Beginning of July, Meta AI published an outstanding work: No Language Left Behind (NLLB).
Update (v2): The v2 of the NLLB paper is out on ArxiV. Meta AI’s reaction to my review was very quick and cordial (despite the salt and errors in my review…). Comparisons spBLEU-BLEU and chrf-chrf++ have been replaced. Now, for most tables in the automatic evaluation section, NLLB compares its own scores with the scores copied from previous work. I believe that they did their best to make these scores as comparable as possible. They follow the machine translation evaluation standard… and thus I still strongly disagree that all these scores are comparable, but I won’t argue more about this particular paper. I will write another, more general, article on why we should stop comparing copied results. Unfortunately, I have many compelling examples from the scientific literature…
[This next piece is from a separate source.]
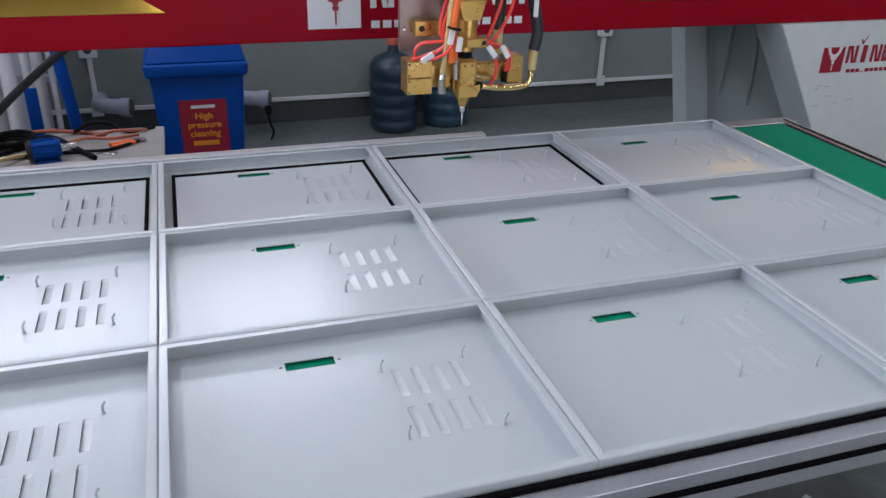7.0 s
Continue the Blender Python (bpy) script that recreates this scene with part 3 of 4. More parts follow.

The following review has been written given the v1 of the NLLB paper. Some of my comments don’t apply anymore to the subsequent versions of the paper, but I think it is still worth reading if you are interested in better understanding, or discovering, very common pitfalls in machine translation evaluation.
NLLB presents a new translation model and datasets for 200 languages. This is a wonderful initiative that will definitely benefit many on the planet.
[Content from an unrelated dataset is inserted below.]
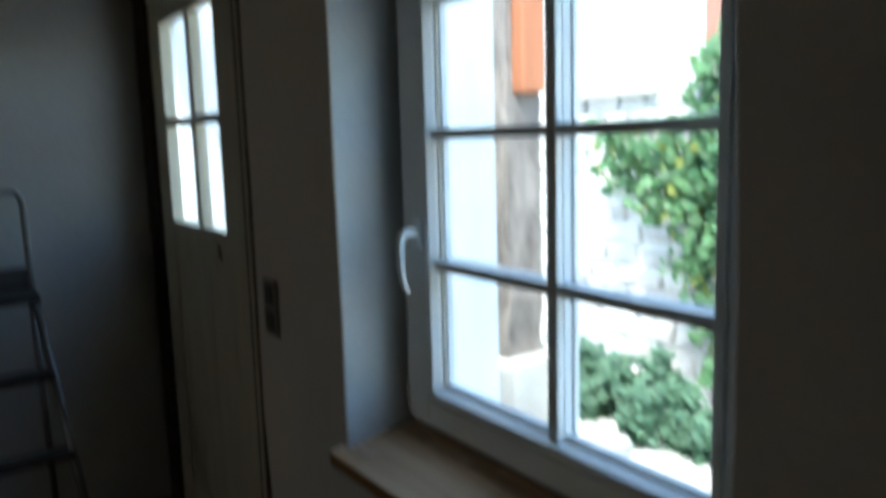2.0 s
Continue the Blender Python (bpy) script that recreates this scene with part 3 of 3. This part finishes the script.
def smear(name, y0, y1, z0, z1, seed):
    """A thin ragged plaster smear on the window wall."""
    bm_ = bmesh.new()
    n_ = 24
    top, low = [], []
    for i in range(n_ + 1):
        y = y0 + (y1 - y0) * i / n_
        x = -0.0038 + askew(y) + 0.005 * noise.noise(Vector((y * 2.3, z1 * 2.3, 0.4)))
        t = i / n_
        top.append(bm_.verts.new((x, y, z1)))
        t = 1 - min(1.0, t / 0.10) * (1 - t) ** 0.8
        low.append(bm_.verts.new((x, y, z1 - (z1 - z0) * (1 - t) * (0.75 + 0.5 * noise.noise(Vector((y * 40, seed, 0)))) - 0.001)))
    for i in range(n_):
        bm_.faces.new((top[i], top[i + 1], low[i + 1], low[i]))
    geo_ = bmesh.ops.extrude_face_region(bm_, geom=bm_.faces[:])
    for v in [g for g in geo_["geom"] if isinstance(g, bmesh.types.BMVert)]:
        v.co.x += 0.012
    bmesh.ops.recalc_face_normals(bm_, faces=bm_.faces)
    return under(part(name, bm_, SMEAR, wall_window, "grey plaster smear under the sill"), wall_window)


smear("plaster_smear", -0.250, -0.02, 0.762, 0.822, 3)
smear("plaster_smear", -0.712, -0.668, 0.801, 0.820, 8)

chip = boxed(-0.194, -0.178, 0.532, 0.546, 0.001, 0.006, bevel=0.002)
tagged(link_mesh("plaster_chip", rough_up(chip, 0.004, 60), CHIP), "small white plaster chip lying on the floor", "debris")


# hanging cable
cable = thing("hanging_cable", (-0.797, 1.11, 2.30), "loose grey electric cable with a coil hanging from a beam", "cable")
cy = 1.10
under(part("wire", tube(spline([(-0.803, cy, 2.312), (-0.815, cy, 2.20), (-0.870, cy, 2.09), (-0.950, cy, 1.98)]), 0.0050), CABLE, cable, "", True), cable)
under(part("wire", tube(spline([(-0.787, cy, 2.312), (-0.786, cy, 2.20), (-0.772, cy - 0.01, 2.09), (-0.765, cy - 0.015, 2.05)]), 0.0050), CABLE, cable, "", True), cable)
for k, (dx, dz, r) in enumerate(((0, 0.012, 0.046), (0.005, 0.015, 0.042), (0.002, 0.007, 0.047))):
    ring = [(-0.806 + dx + r * math.cos(a), cy - 0.015 + 0.012 * math.sin(a + k) + 0.006 * k, 2.030 + dz + r * math.sin(a)) for a in [2 * math.pi * i / 30 for i in range(31)]]
    under(part("coil", tube(ring, 0.0050), CABLE, cable, "", True), cable)
under(part("wire_end", tube(spline([(-0.762, cy, 2.02), (-0.780, cy, 1.985), (-0.805, cy, 1.955)]), 0.004), CABLE, cable, "", True), cable)


# step ladder
def step_ladder(at, turn):
    lad = thing("step_ladder", (0, 0, 0), "folding aluminium step ladder with a round hoop at the end wall", "ladder")
    w, top, plat = 0.155, 1.42, 1.05

    def leg(x, lean, z1):
        return tube([(x * 1.35, lean, 0.0), (x, 0, z1)], 0.013, 8)

    hoop = [(-w * 1.02, 0.02, plat), (-w * 1.0, 0.03, top - 0.06), (-w * 0.93, 0.03, top - 0.015), (-w * 0.75, 0.03, top), (0, 0.03, top + 0.004), (w * 0.75, 0.03, top), (w * 0.93, 0.03, top - 0.015), (w, 0.03, top - 0.06), (w * 1.02, 0.02, plat)]
    part("hoop", tube(spline(hoop, 6), 0.012, 10), ALU, lad, "rounded handrail hoop", True)
    for s in (-1, 1):
        part("rail", tube([(s * w * 1.45, -0.42, 0.01), (s * w * 1.02, 0.0, plat)], 0.015, 8), ALU, lad, "", True)
        part("rear_leg", tube([(s * w * 1.30, 0.24, 0.01), (s * w, 0.03, plat - 0.02)], 0.012, 8), ALU, lad, "", True)
    for i, z in enumerate((0.26, 0.52, 0.78)):
        y = -0.42 * (1 - z / plat)
        ww = w * (1.45 - 0.43 * z / plat)
        part("tread", boxed(-ww, ww, y - 0.04, y + 0.05, z - 0.012, z + 0.012, bevel=0.004), LADDER_DARK, lad, "dark ribbed tread")
    part("platform", boxed(-w * 1.05, w * 1.05, -0.09, 0.14, plat - 0.015, plat + 0.015, bevel=0.006), LADDER_DARK, lad, "dark platform")
    part("apron", boxed(-w * 0.95, w * 0.95, 0.015, 0.035, plat + 0.02, plat + 0.10, bevel=0.008), LADDER_DARK, lad, "dark plate over the platform")
    lad.matrix_world = pose(*at, 0, 0, turn)
    return lad


step_ladder((-0.61, 1.52, 0), 4)

# ---------------------------------------------------------------- outside
bm = bmesh.new()
bmesh.ops.create_grid(bm, x_segments=120, y_segments=120, size=60)
for v in bm.verts:
    v.co.x += 60.9
    r = v.co.x
    v.co.z = -0.12 + 0.03 * noise.noise(v.co * 0.7) + (0.0 if r > 1 else -0.05)
tagged(link_mesh("ground", bm, EARTH, smooth=True), "pale dusty gravel ground of a small yard", "ground", kind="structure")
bm = bmesh.new()
bmesh.ops.create_grid(bm, x_segments=8, y_segments=40, size=0.5)
for v in bm.verts:
    v.co = Vector((0.42 + (v.co.x + 0.5) * 3.2, -6 + (v.co.y + 0.5) * 14, -0.085 + 0.015 * noise.noise(v.co * 23)))
tagged(link_mesh("yard_path", bm, EARTH, smooth=True), "sunlit dusty path in the yard", "path", kind="structure")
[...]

It is also a scientifically dubious work. In this article, I demonstrate that many of Meta AI claims made in NLLB are: unfounded, misleading, and the result of a deeply flawed evaluation. I will also show that, following Meta AI evaluation methodology, it is very easy to obtain even higher numbers than what they have reported.
This article doesn’t target a specific audience but rather anyone who is interested to understand how researchers in AI can make exceptional claims based on truly meaningless numbers. Hopefully, this won’t be too technical. I won’t go in-depth into all the problems in Meta AI’s work to keep it short and simple.
Meta AI released a scientific paper to fully explain and evaluate NLLB. In the paper’s abstract, they claim the following “Our model achieves an improvement of 44% BLEU relative to the previous state-of-the-art.” In other words, NLLB would be better than previous work. I’ll explain BLEU below, but to give you some context, a…